6And it came to pass at the end of forty days that Noah opened the window of the ark which he had made. 7And he sent out the raven, which went forth going to and fro, until the waters were dried from the earth. 8And he sent out the dove from him, to see if the waters had become low on the ground. 9But the dove found no resting-place for the sole of her foot, and returned to him into the ark; for the waters were on the whole earth; and he put forth his hand, and took her, and brought her to him into the ark. 10And he waited yet other seven days, and again he sent forth the dove out of the ark. 11And the dove came to him at eventide; and behold, in her beak was an olive-leaf plucked off; and Noah knew that the waters had become low on the earth. 12And he waited yet other seven days, and sent forth the dove; but she returned no more to him.
13And it came to pass in the six hundred and first year, in the first month, on the first of the month, that the waters were dried up from the earth. And Noah removed the covering of the ark, and looked, and behold, the surface of the ground was dried. 14And in the second month, on the twenty-seventh day of the month, the earth was dry.
15And God#GodHebrew: Elohim spoke to Noah, saying, 16Go out of the ark, thou, and thy wife, and thy sons, and thy sons' wives with thee. 17Bring forth with thee every animal which is with thee, of all flesh, fowl as well as cattle, and all the creeping things which creep on the earth, that they may swarm on the earth, and may be fruitful and multiply on the earth. 18And Noah went out, and his sons, and his wife, and his sons' wives with him. 19All the animals, all the creeping things, and all the fowl — everything that moves on the earth, after their kinds, went out of the ark.

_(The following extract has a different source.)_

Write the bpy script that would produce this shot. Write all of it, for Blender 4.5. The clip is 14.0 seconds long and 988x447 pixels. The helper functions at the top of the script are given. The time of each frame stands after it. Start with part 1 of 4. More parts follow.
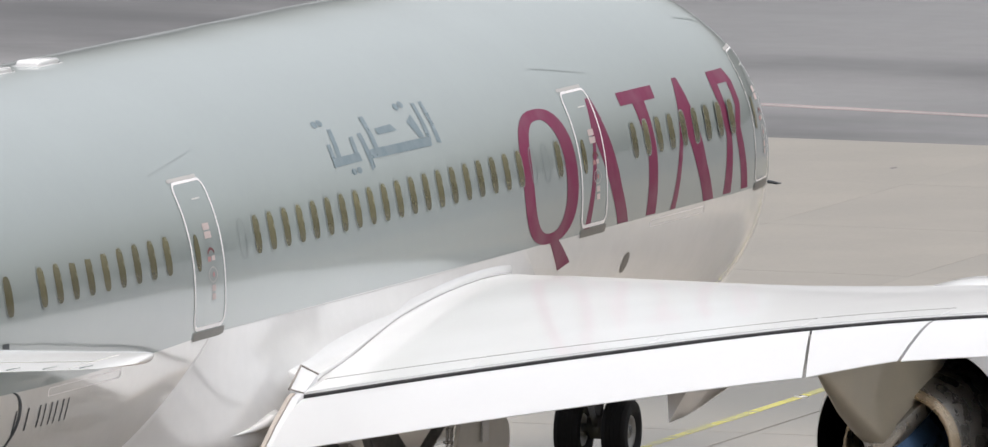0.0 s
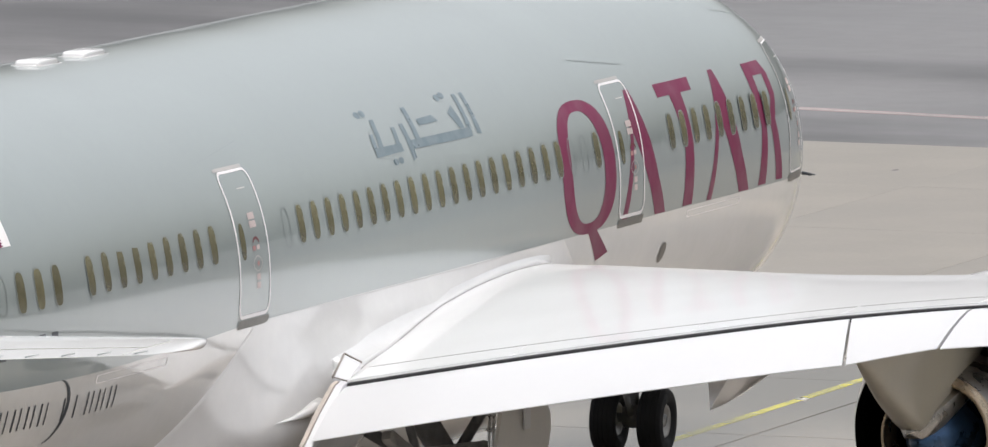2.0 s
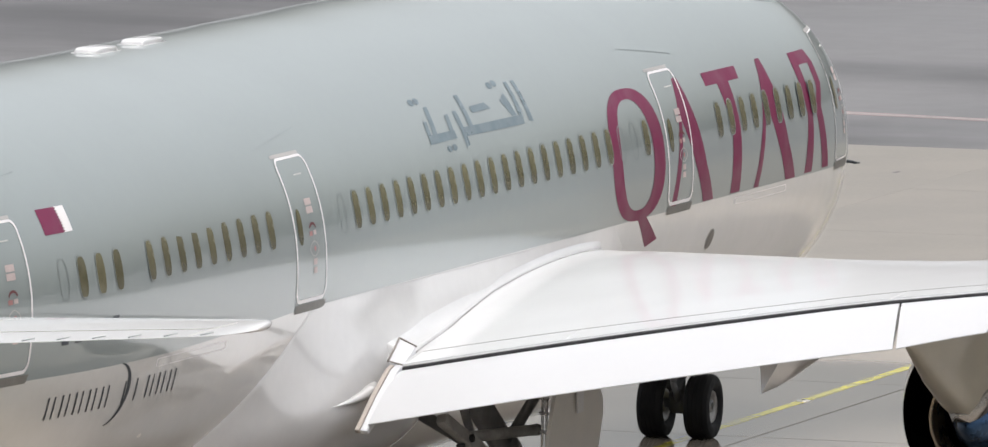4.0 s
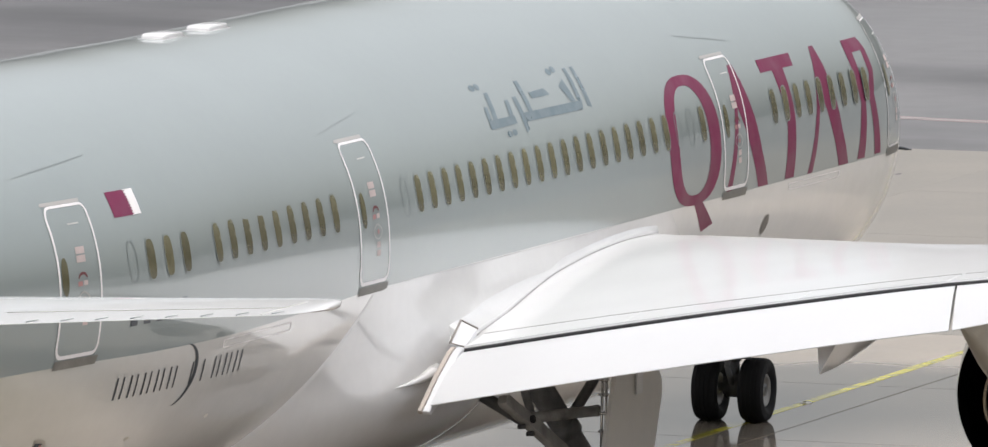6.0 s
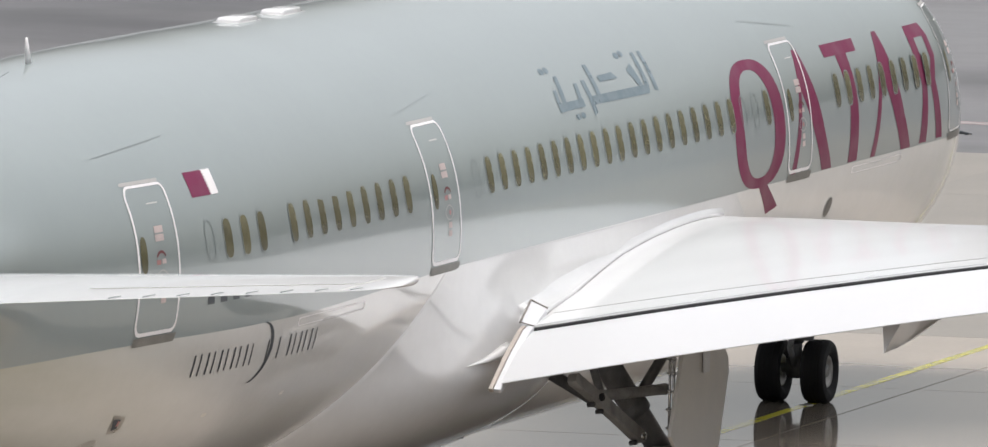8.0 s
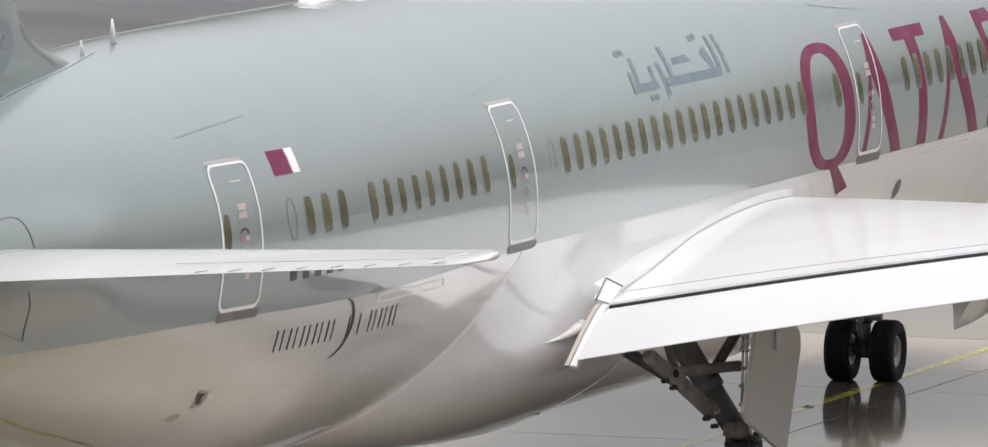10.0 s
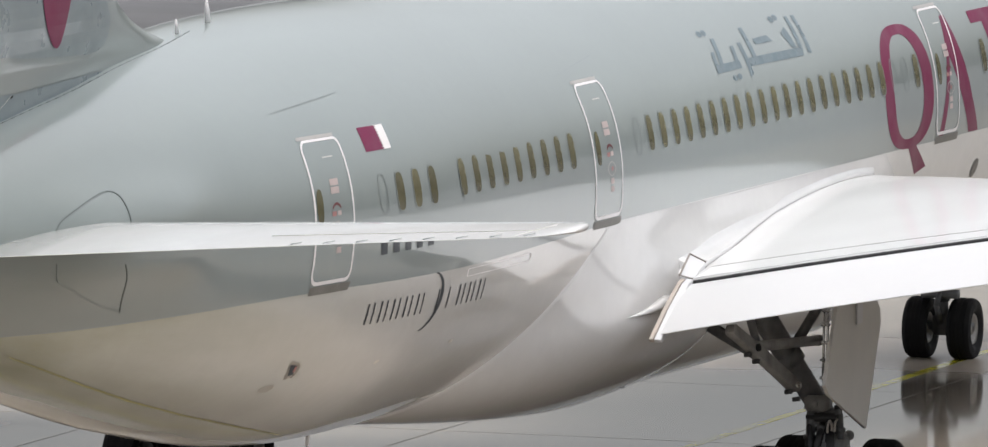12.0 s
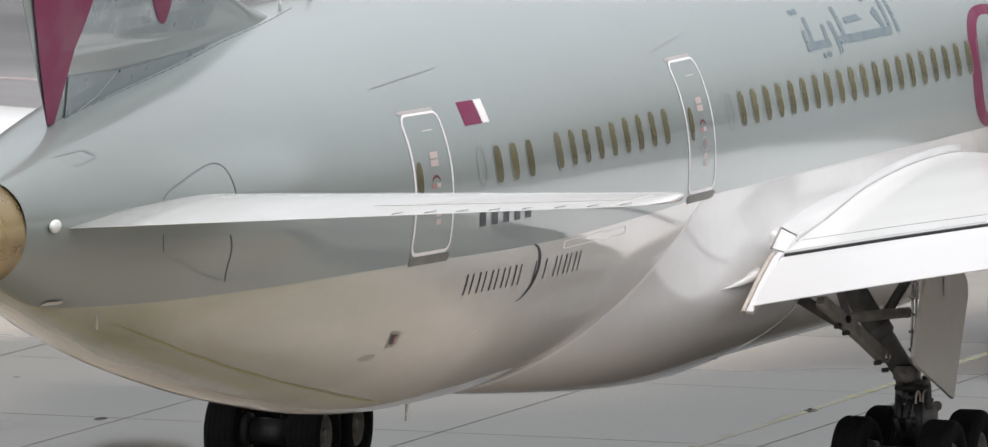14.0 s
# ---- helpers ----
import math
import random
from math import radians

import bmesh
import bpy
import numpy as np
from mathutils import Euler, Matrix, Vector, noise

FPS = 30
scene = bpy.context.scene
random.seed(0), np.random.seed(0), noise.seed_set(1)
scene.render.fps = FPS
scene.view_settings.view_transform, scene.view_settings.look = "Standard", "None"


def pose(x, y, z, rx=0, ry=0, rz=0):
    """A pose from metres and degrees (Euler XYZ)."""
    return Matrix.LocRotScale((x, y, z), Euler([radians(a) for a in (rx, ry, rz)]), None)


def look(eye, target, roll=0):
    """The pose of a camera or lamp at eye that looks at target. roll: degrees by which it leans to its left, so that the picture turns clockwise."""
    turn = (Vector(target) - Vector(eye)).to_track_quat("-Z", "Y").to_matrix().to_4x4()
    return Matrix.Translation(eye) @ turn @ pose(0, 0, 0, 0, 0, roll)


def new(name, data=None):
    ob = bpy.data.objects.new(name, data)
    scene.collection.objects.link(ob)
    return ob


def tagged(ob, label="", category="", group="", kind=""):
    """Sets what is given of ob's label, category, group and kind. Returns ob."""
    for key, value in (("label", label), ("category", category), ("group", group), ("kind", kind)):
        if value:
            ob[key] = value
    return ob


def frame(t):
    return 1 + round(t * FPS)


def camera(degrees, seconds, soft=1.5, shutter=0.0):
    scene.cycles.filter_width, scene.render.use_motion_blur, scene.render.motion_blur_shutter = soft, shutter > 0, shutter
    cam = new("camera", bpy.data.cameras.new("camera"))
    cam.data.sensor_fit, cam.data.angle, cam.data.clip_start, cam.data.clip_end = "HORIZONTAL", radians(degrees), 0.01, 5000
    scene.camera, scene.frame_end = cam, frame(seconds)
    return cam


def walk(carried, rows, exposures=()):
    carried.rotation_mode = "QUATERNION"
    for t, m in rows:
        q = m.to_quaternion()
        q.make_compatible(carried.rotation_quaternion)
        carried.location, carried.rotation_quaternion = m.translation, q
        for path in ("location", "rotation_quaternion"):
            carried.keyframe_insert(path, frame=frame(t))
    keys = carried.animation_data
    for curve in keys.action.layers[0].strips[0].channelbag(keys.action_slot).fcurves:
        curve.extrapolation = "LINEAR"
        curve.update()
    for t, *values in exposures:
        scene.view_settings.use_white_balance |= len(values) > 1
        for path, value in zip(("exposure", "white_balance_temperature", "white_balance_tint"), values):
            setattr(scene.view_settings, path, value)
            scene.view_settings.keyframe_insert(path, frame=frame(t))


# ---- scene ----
# The camera stands on a terrace far off; the airliner rolls away along the yellow taxi line.
cam = camera(3.939, 14.0, soft=1.35)
EYE = (-180.256, -59.790, 23.989)


def aim(t):
    yaw = radians(17.1404) + (1.163 * t - 0.006 * t * t) / 22800
    pitch = radians(-5.6631) + (1.706 * t - 0.015 * t * t) / 22800
    way = Vector((math.cos(yaw) * math.cos(pitch), math.sin(yaw) * math.cos(pitch), math.sin(pitch)))
    return tuple(Vector(EYE) + 200 * way)


walk(cam, [(t, look(EYE, aim(t), 0.532)) for t in (0, 2, 4, 6, 8, 10, 12, 14)])

# The way rolled by the airliner, by time, and its slow turn.
ROLLED = [(0.0, -8.321), (0.5, -7.909), (1.0, -7.471), (1.5, -6.980), (2.0, -6.532), (2.5, -6.021), (3.0, -5.412),
          (5.5, -2.265), (6.0, -1.539), (6.5, -0.770), (7.0, 0.0), (7.5, 0.764), (8.0, 1.558), (10.5, 5.893),
          (11.0, 6.851), (11.5, 7.844), (12.0, 8.848), (12.5, 9.912), (13.0, 10.971), (13.5, 12.090), (14.0, 13.195)]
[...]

20And Noah built an altar to Jehovah; and took of every clean animal, and of all clean fowl, and offered up burnt-offerings on the altar. 21And Jehovah smelled the sweet odour. And Jehovah said in his heart, I will no more henceforth curse the ground on account of Man, for the thought of Man's heart is evil from his youth; and I will no more smite every living thing, as I have done. 22Henceforth, all the days of the earth, seed time and harvest, and cold and heat, and summer and winter, and day and night, shall not cease.